All’interno di una cornice ottagonale figura lo stemma suddiviso in tre campi, comprendenti il simbolo di Napoli, ossia il cavallo sfrenato, l’emblema della Sicilia, vale a dire la Trinacria, ed i tre gigli borbonici. Così appare una delle sette cartevalori emesse l’1 gennaio 1858, le uniche utilizzate dalla casata per i domini di qua del Faro. Ponendole in ordine di nominale, è la terza quella che ha dato lo spunto allo studio, firmato da Antonello Cerruti, “I francobolli da 2 grana del Regno di Napoli”.
Come tutti gli altri valori dell’emissione -annota lo specialista- anche questo continuò ad essere usato per mesi dopo il debutto della serie per le Province Napoletane; l’ultima data fino ad ora conosciuta è il 12 novembre 1861. Complessivamente furono tirati 9.193.600 esemplari, organizzati in fogli da duecento. “Sono note numerose frodi perpetrate mediante il riutilizzo di francobolli già usati; non sono rare, ma rivestono un notevole interesse ai fini della storia della posta”.

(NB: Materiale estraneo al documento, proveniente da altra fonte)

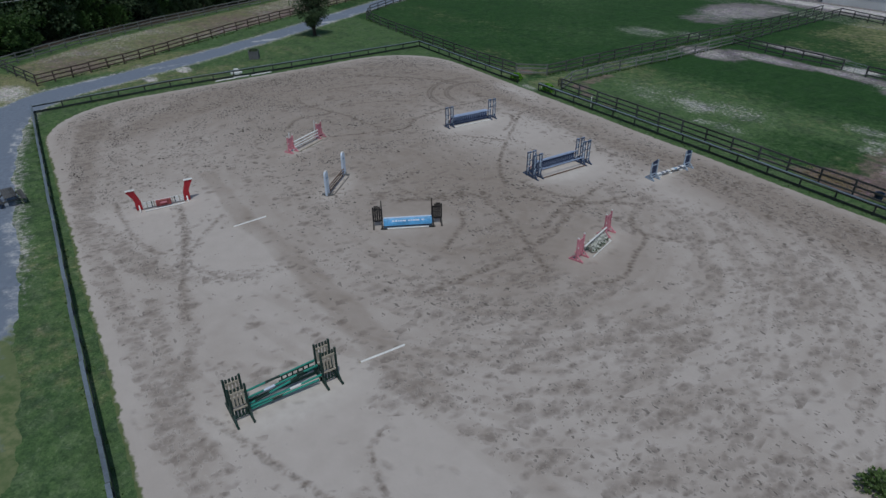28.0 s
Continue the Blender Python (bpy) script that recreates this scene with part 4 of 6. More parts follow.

L’obiettivo del lavoro, organizzato in 22 fogli con ingrandimenti a colori (25,00 euro), è esaminare le tre tavole da stampa impiegate, così da individuare le caratteristiche che differenziano una posizione dall’altra. Undici le sfumature di colore repertoriate, dal rosa chiaro al rosso mattone: per classificarle -è il suggerimento- occorre riferirsi alle parti in cui la tinta si addensa, piuttosto che nei tratti sottili dove appare più pallida e diluita.